If we find a pair of candidates with similar features where one is good and the other is bad, study those cases to figure out what is going on.

AndyAyersMS commented 7 months ago

Also intrigued by the ideas in Simple random search provides a competitive approach to reinforcement learning which operates in the parameter space directly. Might be an interesting alternative to implement, and is similar to things I've tried in the past.

AndyAyersMS commented 7 months ago

Also for features, once we have decent/stable results we can try dropping features from the set to see how much the (lack of) a feature impairs overall results.

Might also search for correlated features and try and decorrelate them (eg gram-schmidt orthogonalization or similar). Say the value of feature A predicts value of feature B pretty well, then it might be worth subtracting of the predicted B (via A) from the actual B, so the reported features are A and B-(A's prediction of B).

The two ideas above are similar, if A and B are correlated then having them both provides little additional benefit over having just one of them.

AndyAyersMS commented 6 months ago

Have been looking into improving efficiency. The PolicyGradient has two phases -- a one-off where it runs method by method (using Parallel.For to launch multiple SPMI instances), and a batch where it processes them all (using SPMI's built in parallelism).

;; method by method
 6231 methods in 45716ms
;; batch
35482 methods in 45099ms

So the method by method has ~6x overhead...

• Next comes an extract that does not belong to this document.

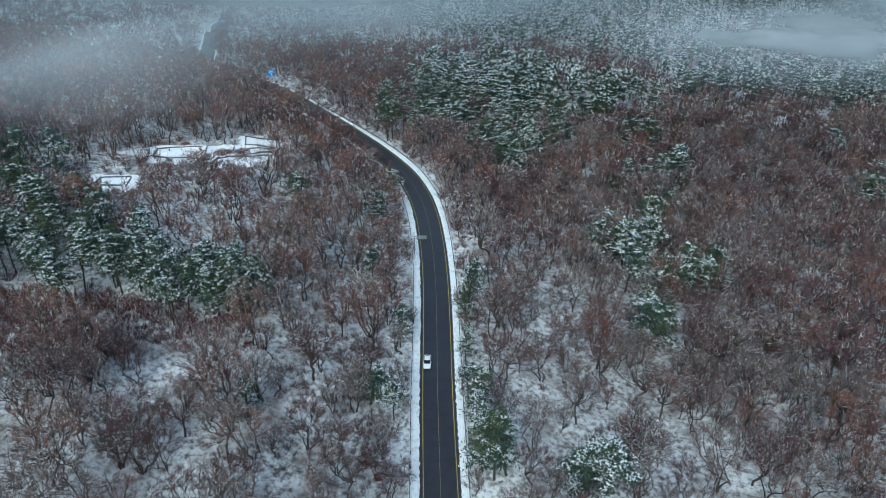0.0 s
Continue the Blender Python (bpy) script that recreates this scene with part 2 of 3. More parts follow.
verge_l = tagged(new("verge_west", ribbon("verge_west", (-ROAD - 3.0 + 0.9 * thin, -ROAD - 2.5 + 0.9 * thin, -ROAD - 1.5 + 0.1 * thin, -ROAD - 1.0, -ROAD - 0.75), (-0.15, 0.10, 0.14, 0.10, 0.015), M_VERGE, ragged=(0, 3, 4))),
                 "white snow strip along the road edge", "snow verge", kind="structure")


# ---- trees ----
def unit(v):
    return v / np.maximum(np.linalg.norm(v, axis=-1, keepdims=True), 1e-9)


class Wood:
    """Gathers limbs and sprays of one plant as triangles."""

    def __init__(self, seed):
        self.rng = np.random.default_rng(seed)
        self.v, self.f, self.m, self.n = [], [], [], 0

    def add(self, v, f, m):
        self.v.append(v)
        self.f.append(f + self.n)
        self.m.append(np.full(len(f), m) if np.isscalar(m) else m)
        self.n += len(v)

    def limb(self, a, b, r1, r2, m=0, sides=4):
        a, b = np.asarray(a, float), np.asarray(b, float)
        d = unit(b - a)
        u = unit(np.cross(d, (0.3, 0.9, 0.2)))
        w = np.cross(d, u)
        ang = np.arange(sides) * 2 * np.pi / sides
        ring = np.cos(ang)[:, None] * u + np.sin(ang)[:, None] * w
        v = np.concatenate([a + ring * r1, b + ring * r2])
        i = np.arange(sides)
        j = (i + 1) % sides
        self.add(v, np.concatenate([np.stack([i, j, j + sides], 1), np.stack([i, j + sides, i + sides], 1)]), m)

    def spikes(self, p, d, length, width, m, flat=False):
        p, d = np.asarray(p, float), unit(np.asarray(d, float))
        k = len(p)
        s = unit(np.cross(d, self.rng.normal(size=(k, 3)) * (0.35, 0.35, 0.35) + ((0, 0, 1.0) if flat else 0)))
        h = (s * (np.broadcast_to(width, k) / 2)[:, None])
        tip = p + d * np.broadcast_to(length, k)[:, None]
        self.add(np.stack([p - h, p + h, tip], 1).reshape(-1, 3), np.arange(3 * k).reshape(-1, 3), m)

    def tufts(self, c, r, m, size, up=0.0):
        """Leaf-like triangles scattered round the centres c."""
        rng, k = self.rng, len(c)
        p = c + rng.normal(size=(k, 3)) * r
        d = rng.normal(size=(k, 3)) * (1, 1, 0.75 if up else 0.3) + (0, 0, up)
        self.spikes(p, d, size * rng.uniform(0.5, 1.5, k), size * rng.uniform(0.35, 0.75, k), m, flat=not up)

    def arrays(self):
        return np.concatenate(self.v), np.concatenate(self.f), np.concatenate(self.m)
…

I have tried building all the stuff needed into release, it is (perhaps) nearly there, but that won't explain the above, as both versions are running checked jits.

The batch mode is what I'm used to on this box, about 1K methods/sec.

AndyAyersMS commented 6 months ago

Here's a trial that enable the new heuristic: https://github.com/dotnet/runtime/pull/98776

Have added some notes there on the behaviors.

JulieLeeMSFT commented 1 month ago

Closing as activities during .NET 9 is done. We will revisit work to do during .NET 10 planning.